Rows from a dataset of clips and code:

================

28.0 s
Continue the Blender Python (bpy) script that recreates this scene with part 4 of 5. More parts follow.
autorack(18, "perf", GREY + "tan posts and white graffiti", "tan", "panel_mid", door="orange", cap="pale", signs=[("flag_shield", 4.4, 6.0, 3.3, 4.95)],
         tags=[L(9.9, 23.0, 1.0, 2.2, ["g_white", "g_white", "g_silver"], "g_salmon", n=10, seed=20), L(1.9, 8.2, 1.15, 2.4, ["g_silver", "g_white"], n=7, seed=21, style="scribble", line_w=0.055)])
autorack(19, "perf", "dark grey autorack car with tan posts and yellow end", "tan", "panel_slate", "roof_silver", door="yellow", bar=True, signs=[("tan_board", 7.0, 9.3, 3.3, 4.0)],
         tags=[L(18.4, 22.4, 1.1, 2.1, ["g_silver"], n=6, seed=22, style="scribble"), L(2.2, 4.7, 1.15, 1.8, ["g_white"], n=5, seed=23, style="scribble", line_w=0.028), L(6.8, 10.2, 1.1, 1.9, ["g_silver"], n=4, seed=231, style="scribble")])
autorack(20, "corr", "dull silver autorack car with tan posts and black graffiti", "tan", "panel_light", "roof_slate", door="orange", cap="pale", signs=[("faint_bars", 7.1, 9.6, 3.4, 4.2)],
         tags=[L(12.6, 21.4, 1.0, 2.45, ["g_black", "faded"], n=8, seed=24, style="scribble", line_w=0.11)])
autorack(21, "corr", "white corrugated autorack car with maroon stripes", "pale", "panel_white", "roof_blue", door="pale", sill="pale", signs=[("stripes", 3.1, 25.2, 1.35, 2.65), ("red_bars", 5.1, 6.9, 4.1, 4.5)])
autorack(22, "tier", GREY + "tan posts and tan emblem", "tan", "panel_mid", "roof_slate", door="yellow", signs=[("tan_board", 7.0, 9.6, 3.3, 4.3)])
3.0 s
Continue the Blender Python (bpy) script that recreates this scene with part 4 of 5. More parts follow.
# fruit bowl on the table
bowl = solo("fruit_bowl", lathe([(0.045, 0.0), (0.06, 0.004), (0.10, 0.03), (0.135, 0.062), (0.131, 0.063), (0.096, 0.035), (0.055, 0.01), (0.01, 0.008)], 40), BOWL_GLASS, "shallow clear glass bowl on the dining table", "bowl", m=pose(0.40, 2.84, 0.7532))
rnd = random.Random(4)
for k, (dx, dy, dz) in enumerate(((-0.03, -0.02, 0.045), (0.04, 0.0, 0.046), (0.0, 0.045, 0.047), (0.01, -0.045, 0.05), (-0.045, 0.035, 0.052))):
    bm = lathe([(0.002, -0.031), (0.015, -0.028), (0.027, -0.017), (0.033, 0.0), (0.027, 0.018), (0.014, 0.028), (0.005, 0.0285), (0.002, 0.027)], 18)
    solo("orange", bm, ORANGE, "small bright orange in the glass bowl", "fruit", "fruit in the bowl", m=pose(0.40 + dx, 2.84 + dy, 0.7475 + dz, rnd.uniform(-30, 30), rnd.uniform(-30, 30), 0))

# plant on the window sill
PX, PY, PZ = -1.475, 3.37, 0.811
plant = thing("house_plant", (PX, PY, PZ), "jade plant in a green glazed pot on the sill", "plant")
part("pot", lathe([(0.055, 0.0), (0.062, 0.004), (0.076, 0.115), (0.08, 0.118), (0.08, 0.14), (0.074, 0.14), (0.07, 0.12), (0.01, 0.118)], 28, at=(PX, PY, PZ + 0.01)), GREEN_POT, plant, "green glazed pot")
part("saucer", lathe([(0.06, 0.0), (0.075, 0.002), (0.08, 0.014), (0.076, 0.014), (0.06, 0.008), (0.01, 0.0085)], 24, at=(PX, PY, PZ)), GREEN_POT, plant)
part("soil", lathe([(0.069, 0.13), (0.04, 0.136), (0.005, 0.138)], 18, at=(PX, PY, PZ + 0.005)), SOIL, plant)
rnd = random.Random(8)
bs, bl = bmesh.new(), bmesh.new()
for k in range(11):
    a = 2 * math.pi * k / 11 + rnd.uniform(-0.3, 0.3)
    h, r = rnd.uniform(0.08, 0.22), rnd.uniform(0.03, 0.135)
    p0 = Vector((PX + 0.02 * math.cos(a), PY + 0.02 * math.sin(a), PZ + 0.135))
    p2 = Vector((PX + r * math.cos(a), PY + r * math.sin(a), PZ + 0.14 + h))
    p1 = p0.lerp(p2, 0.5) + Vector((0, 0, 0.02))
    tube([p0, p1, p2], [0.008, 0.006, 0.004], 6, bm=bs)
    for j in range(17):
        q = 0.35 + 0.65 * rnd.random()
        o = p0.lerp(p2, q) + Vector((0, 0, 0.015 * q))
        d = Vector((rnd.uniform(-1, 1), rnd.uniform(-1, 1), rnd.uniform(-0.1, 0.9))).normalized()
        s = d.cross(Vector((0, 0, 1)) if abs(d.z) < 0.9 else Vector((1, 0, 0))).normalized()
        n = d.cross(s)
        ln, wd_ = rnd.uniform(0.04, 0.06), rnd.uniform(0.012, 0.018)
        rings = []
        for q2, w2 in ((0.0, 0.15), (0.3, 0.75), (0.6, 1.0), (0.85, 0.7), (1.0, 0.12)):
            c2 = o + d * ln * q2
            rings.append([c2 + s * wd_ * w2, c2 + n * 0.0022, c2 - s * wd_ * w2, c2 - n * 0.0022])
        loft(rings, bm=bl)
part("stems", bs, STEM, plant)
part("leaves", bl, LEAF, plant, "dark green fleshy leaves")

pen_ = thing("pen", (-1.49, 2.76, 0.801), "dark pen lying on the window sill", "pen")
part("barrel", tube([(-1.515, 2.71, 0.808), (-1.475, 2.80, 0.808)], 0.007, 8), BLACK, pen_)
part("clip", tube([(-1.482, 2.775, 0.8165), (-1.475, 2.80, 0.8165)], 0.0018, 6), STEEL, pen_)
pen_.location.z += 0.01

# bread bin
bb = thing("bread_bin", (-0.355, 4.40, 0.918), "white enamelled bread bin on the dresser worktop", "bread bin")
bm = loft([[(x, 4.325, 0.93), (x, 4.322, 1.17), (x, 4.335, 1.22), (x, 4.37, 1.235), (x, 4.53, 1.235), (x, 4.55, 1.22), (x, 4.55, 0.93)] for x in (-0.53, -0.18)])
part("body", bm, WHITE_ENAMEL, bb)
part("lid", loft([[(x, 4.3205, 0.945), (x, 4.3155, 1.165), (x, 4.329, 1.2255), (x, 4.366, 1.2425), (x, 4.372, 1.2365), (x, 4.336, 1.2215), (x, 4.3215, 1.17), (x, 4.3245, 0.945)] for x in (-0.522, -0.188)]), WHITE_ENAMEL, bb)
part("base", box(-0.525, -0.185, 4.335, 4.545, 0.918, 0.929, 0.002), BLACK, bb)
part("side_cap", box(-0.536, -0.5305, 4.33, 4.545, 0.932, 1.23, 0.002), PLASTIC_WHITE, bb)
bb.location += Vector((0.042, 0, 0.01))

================

Every record above needs to be repeated word for word.

28.0 s
Continue the Blender Python (bpy) script that recreates this scene with part 4 of 5. More parts follow.
autorack(18, "perf", GREY + "tan posts and white graffiti", "tan", "panel_mid", door="orange", cap="pale", signs=[("flag_shield", 4.4, 6.0, 3.3, 4.95)],
         tags=[L(9.9, 23.0, 1.0, 2.2, ["g_white", "g_white", "g_silver"], "g_salmon", n=10, seed=20), L(1.9, 8.2, 1.15, 2.4, ["g_silver", "g_white"], n=7, seed=21, style="scribble", line_w=0.055)])
autorack(19, "perf", "dark grey autorack car with tan posts and yellow end", "tan", "panel_slate", "roof_silver", door="yellow", bar=True, signs=[("tan_board", 7.0, 9.3, 3.3, 4.0)],
         tags=[L(18.4, 22.4, 1.1, 2.1, ["g_silver"], n=6, seed=22, style="scribble"), L(2.2, 4.7, 1.15, 1.8, ["g_white"], n=5, seed=23, style="scribble", line_w=0.028), L(6.8, 10.2, 1.1, 1.9, ["g_silver"], n=4, seed=231, style="scribble")])
autorack(20, "corr", "dull silver autorack car with tan posts and black graffiti", "tan", "panel_light", "roof_slate", door="orange", cap="pale", signs=[("faint_bars", 7.1, 9.6, 3.4, 4.2)],
         tags=[L(12.6, 21.4, 1.0, 2.45, ["g_black", "faded"], n=8, seed=24, style="scribble", line_w=0.11)])
autorack(21, "corr", "white corrugated autorack car with maroon stripes", "pale", "panel_white", "roof_blue", door="pale", sill="pale", signs=[("stripes", 3.1, 25.2, 1.35, 2.65), ("red_bars", 5.1, 6.9, 4.1, 4.5)])
autorack(22, "tier", GREY + "tan posts and tan emblem", "tan", "panel_mid", "roof_slate", door="yellow", signs=[("tan_board", 7.0, 9.6, 3.3, 4.3)])
3.0 s
Continue the Blender Python (bpy) script that recreates this scene with part 4 of 5. More parts follow.
# fruit bowl on the table
bowl = solo("fruit_bowl", lathe([(0.045, 0.0), (0.06, 0.004), (0.10, 0.03), (0.135, 0.062), (0.131, 0.063), (0.096, 0.035), (0.055, 0.01), (0.01, 0.008)], 40), BOWL_GLASS, "shallow clear glass bowl on the dining table", "bowl", m=pose(0.40, 2.84, 0.7532))
rnd = random.Random(4)
for k, (dx, dy, dz) in enumerate(((-0.03, -0.02, 0.045), (0.04, 0.0, 0.046), (0.0, 0.045, 0.047), (0.01, -0.045, 0.05), (-0.045, 0.035, 0.052))):
    bm = lathe([(0.002, -0.031), (0.015, -0.028), (0.027, -0.017), (0.033, 0.0), (0.027, 0.018), (0.014, 0.028), (0.005, 0.0285), (0.002, 0.027)], 18)
    solo("orange", bm, ORANGE, "small bright orange in the glass bowl", "fruit", "fruit in the bowl", m=pose(0.40 + dx, 2.84 + dy, 0.7475 + dz, rnd.uniform(-30, 30), rnd.uniform(-30, 30), 0))

# plant on the window sill
PX, PY, PZ = -1.475, 3.37, 0.811
plant = thing("house_plant", (PX, PY, PZ), "jade plant in a green glazed pot on the sill", "plant")
part("pot", lathe([(0.055, 0.0), (0.062, 0.004), (0.076, 0.115), (0.08, 0.118), (0.08, 0.14), (0.074, 0.14), (0.07, 0.12), (0.01, 0.118)], 28, at=(PX, PY, PZ + 0.01)), GREEN_POT, plant, "green glazed pot")
part("saucer", lathe([(0.06, 0.0), (0.075, 0.002), (0.08, 0.014), (0.076, 0.014), (0.06, 0.008), (0.01, 0.0085)], 24, at=(PX, PY, PZ)), GREEN_POT, plant)
part("soil", lathe([(0.069, 0.13), (0.04, 0.136), (0.005, 0.138)], 18, at=(PX, PY, PZ + 0.005)), SOIL, plant)
rnd = random.Random(8)
bs, bl = bmesh.new(), bmesh.new()
for k in range(11):
    a = 2 * math.pi * k / 11 + rnd.uniform(-0.3, 0.3)
    h, r = rnd.uniform(0.08, 0.22), rnd.uniform(0.03, 0.135)
    p0 = Vector((PX + 0.02 * math.cos(a), PY + 0.02 * math.sin(a), PZ + 0.135))
    p2 = Vector((PX + r * math.cos(a), PY + r * math.sin(a), PZ + 0.14 + h))
    p1 = p0.lerp(p2, 0.5) + Vector((0, 0, 0.02))
    tube([p0, p1, p2], [0.008, 0.006, 0.004], 6, bm=bs)
    for j in range(17):
        q = 0.35 + 0.65 * rnd.random()
        o = p0.lerp(p2, q) + Vector((0, 0, 0.015 * q))
        d = Vector((rnd.uniform(-1, 1), rnd.uniform(-1, 1), rnd.uniform(-0.1, 0.9))).normalized()
        s = d.cross(Vector((0, 0, 1)) if abs(d.z) < 0.9 else Vector((1, 0, 0))).normalized()
        n = d.cross(s)
        ln, wd_ = rnd.uniform(0.04, 0.06), rnd.uniform(0.012, 0.018)
        rings = []
        for q2, w2 in ((0.0, 0.15), (0.3, 0.75), (0.6, 1.0), (0.85, 0.7), (1.0, 0.12)):
            c2 = o + d * ln * q2
            rings.append([c2 + s * wd_ * w2, c2 + n * 0.0022, c2 - s * wd_ * w2, c2 - n * 0.0022])
        loft(rings, bm=bl)
part("stems", bs, STEM, plant)
part("leaves", bl, LEAF, plant, "dark green fleshy leaves")

pen_ = thing("pen", (-1.49, 2.76, 0.801), "dark pen lying on the window sill", "pen")
part("barrel", tube([(-1.515, 2.71, 0.808), (-1.475, 2.80, 0.808)], 0.007, 8), BLACK, pen_)
part("clip", tube([(-1.482, 2.775, 0.8165), (-1.475, 2.80, 0.8165)], 0.0018, 6), STEEL, pen_)
pen_.location.z += 0.01

# bread bin
bb = thing("bread_bin", (-0.355, 4.40, 0.918), "white enamelled bread bin on the dresser worktop", "bread bin")
bm = loft([[(x, 4.325, 0.93), (x, 4.322, 1.17), (x, 4.335, 1.22), (x, 4.37, 1.235), (x, 4.53, 1.235), (x, 4.55, 1.22), (x, 4.55, 0.93)] for x in (-0.53, -0.18)])
part("body", bm, WHITE_ENAMEL, bb)
part("lid", loft([[(x, 4.3205, 0.945), (x, 4.3155, 1.165), (x, 4.329, 1.2255), (x, 4.366, 1.2425), (x, 4.372, 1.2365), (x, 4.336, 1.2215), (x, 4.3215, 1.17), (x, 4.3245, 0.945)] for x in (-0.522, -0.188)]), WHITE_ENAMEL, bb)
part("base", box(-0.525, -0.185, 4.335, 4.545, 0.918, 0.929, 0.002), BLACK, bb)
part("side_cap", box(-0.536, -0.5305, 4.33, 4.545, 0.932, 1.23, 0.002), PLASTIC_WHITE, bb)
bb.location += Vector((0.042, 0, 0.01))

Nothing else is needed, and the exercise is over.